As of Monday afternoon, flooding throughout the state had closed nearly 400 roads in 56 Missouri counties and halted barge loading on the Mississippi and Missouri rivers.
“Our farmers and ranchers are doing without these critical pieces of infrastructure,” Freeman said. “In addition, farmers all across northern Missouri are delayed significantly in planting and a total of 28 levee breaches have been reported across the state as well.”
The Mississippi River had not been closed to barge traffic as of Monday afternoon, but Jeff Derrick, area engineer with U.S. Army Corps of Engineers in Jackson, said with the river closed north of St. Louis, there has been little barge traffic in this area for several days.
He said during flood conditions the Corps of Engineers monitors the wake from passing tows and whether it might harm or overtop area levees.
“We don’t want to create any more problems on the levees than we already have,” he said.
South of Cape Girardeau, at the Southeast Missouri Regional Port Authority, flooding began slowing operations several weeks ago when rail traffic was shut down.
“We’re pretty much at a standstill,” said Port Authority customer service manager Jackie Prater. “The last two and a half weeks or so we haven’t had any BNSF rail traffic from the north and then with the water getting as high as it is, it has gotten to where we’re not going to be able to accept anything on the Union Pacific side from the south, either,” she said, adding the river stage at Cape Girardeau needs to be below 40 feet for rail service to resume normal operations.
One of the port’s tenants, Girardeau Stevedores and Contractors, has constructed a rock levee around its dock and warehousing facility to keep as much floodwater out as possible.
“We’ve built a levee down by the dock where the water can’t get in, and we’re unloading a barge right now,” a company spokesperson told the Southeast Missourian on Monday. “But when it gets up to where it is now, we just have to wait and see what happens.”

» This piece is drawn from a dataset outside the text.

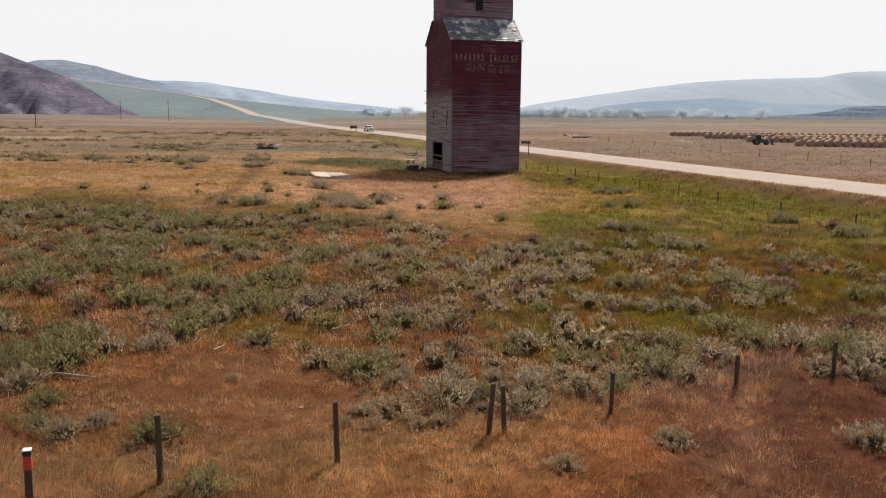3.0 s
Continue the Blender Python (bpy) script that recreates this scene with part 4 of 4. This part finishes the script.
for x, y, wide in meadow_stands + flat_stands + far_stands + other_stands:
    kinds = (4, 0, 5) if wide < 0 else ((1, 6, 6, 0) if x < -5 and y < 40 else ((1, 0, 6, 2) if x > 2 else (0, 2, 3, 5, 6)))
    wide = abs(wide)
    count = 1 if wide < 1.25 else (2 if wide < 1.7 else (3 if wide < 2.3 else 5))
    for i in range(count):
        off = 0 if count == 1 else wide * hrng.uniform(0.22, 0.4)
        put_sage(hrng.choice(kinds), x + off * math.cos(2.4 * i + x) * 1.25, y + off * math.sin(2.4 * i + x) * 0.8, (1.1 * wide if count == 1 else hrng.uniform(0.95, 1.4)), 37 * x + 80 * i, hrng.uniform(0.85, 1.05))

# the bushes in the tall grass, finely twigged
def crooked_sage(seed, kind, label, r, h, limbs, leaves, spread_=0.045, bare=0.0, size_=1.0):
    """An old bush: crooked grey limbs from one root, forking into twigs, small leaves crowded on the twig ends."""
    rng, g = random.Random(seed), np.random.default_rng(seed)
    t = thing("sagebrush", label=label, category="shrub", group="sagebrush on the flat")
    bm, ends = bmesh.new(), []
    for k in range(limbs):
        a, q = 2 * math.pi * (k + rng.uniform(-0.3, 0.3)) / limbs, r * rng.uniform(0.35, 1.0)
        goal = Vector((q * math.cos(a), q * math.sin(a), h * rng.uniform(0.5, 1.0) * (1.05 - 0.35 * q / r)))
        pts = [Vector((0, 0, -0.06))]
        for i in range(1, 6):
            pts.append(goal * (i / 5) ** 0.9 + Vector((rng.uniform(-1, 1), rng.uniform(-1, 1), rng.uniform(-0.8, 0.4))) * 0.17 * r * (1 if i < 5 else 0))
        w = rng.uniform(0.009, 0.017) * (h / 0.6)
        tube(bm, pts, [w, w * 0.85, w * 0.7, w * 0.5, w * 0.36, w * 0.2], 5)
        for i in range(2, 6):
            for _ in range(3):
                b = pts[i].lerp(pts[i - 1], rng.random())
                e = b + (Vector((rng.uniform(-1, 1), rng.uniform(-1, 1), rng.uniform(0.0, 1.3))) * 0.2 + (goal * 0.25)) * rng.uniform(0.35, 0.8) * (h / 0.55)
                m = b.lerp(e, 0.5) + Vector((rng.uniform(-1, 1), rng.uniform(-1, 1), rng.uniform(-1, 1))) * 0.02
                tube(bm, (b, m, e), (w * 0.32, w * 0.24, w * 0.1), 3)
                for _ in range(3):
                    b2 = m.lerp(e, rng.random())
                    e2 = b2 + Vector((rng.uniform(-1, 1), rng.uniform(-1, 1), rng.uniform(0.1, 1.2))) * 0.07 * (h / 0.55)
                    tube(bm, (b2, e2), (w * 0.16, w * 0.07), 3)
                    ends.append((*e2, *(e2 - b2)))
                ends.append((*e, *(e - m)))
    part("branchwork", bm, M_STEM, t, "crooked grey branches")
    ends = np.array(ends)
    live = ends[g.random(len(ends)) >= bare]
    which = g.integers(0, len(live), leaves)
    grow = live[:, 3:] / (np.linalg.norm(live[:, 3:], axis=1, keepdims=True) + 1e-9) + np.array([0, 0, 0.6])
    c = live[which, :3] - grow[which] * g.uniform(-0.01, 0.06, (leaves, 1)) + g.normal(size=(leaves, 3)) * spread_ * np.array([0.3, 0.3, 0.5])
    way = g.normal(size=(leaves, 3)) * 0.6 + grow[which]
    two = SAGE[kind]
    mixr = np.clip(0.7 * g.uniform(0, 1, len(live))[which] + 0.3 * g.uniform(0, 1, leaves), 0, 1)[:, None]
    v, f, col = leaf_cloud(c, way, g.uniform(0.02, 0.042, leaves) * size_, g.uniform(0.0018, 0.0034, leaves) * size_, np.array(two[0]) * mixr + np.array(two[1]) * (1 - mixr), g)
    me = fast_mesh("foliage", v, f, col)
    me.materials.append(M_LEAF)
    ob = new("foliage", me)
    ob.parent = t
    return t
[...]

Highway 74 south of Cape Girardeau is closed at Dutchtown and Highway 177 north of Cape Girardeau was closed Monday about a quarter of a mile north of Lexington Avenue. However, the Missouri Department of Transportation began adding gravel to the road surface Monday in order to make the highway passable to one lane of traffic. As of Monday afternoon, Highway 25 near Dutchtown remained open, but a highway department spokesperson said the situation there would be re-evaluated today.
Meanwhile, Cape Girardeau County emergency management director Mark Winkler met with Cape Girardeau County commissioners and representatives of various local, area and state emergency response agencies Monday to go over each agency’s plans for what he referred to as “the flood fight of June 2019.”
“The intent of the meeting was to go over what they’re doing, to identify the resources they have and identify any resources they might need,” Winkler said.
Among the agencies involved in the meeting were Cape Girardeau County Sheriff’s Department, East Cape County Fire Protection District, Missouri Department of Transportation, Cape County Private Ambulance Service, Cape Special Road District, Cape Girardeau County Highway Department, Missouri State Highway Patrol, Cape Girardeau Fire Department, American Red Cross, Cape Girardeau County Health Department and representatives of Allenville, Dutchtown and Little River Drainage District.
Winkler said by preparing now for the 46-foot crest later this week, he and other agencies hope to avoid any major issues.
“We’re trying to get ahead of the game and bring in any resources, including personnel and equipment, that are needed,” he said, adding they are “hoping for the best, but preparing for the worst.”
Asked what concerns him the most, Winkler said “the unexpected” and explained a “deluge or unforecast amounts of rainfall anywhere in our region that could result in a rapid rise in the river or even torrential rain or flooding rains to the west in the watershed that feeds into the Diversion Channel, that could be devastating.”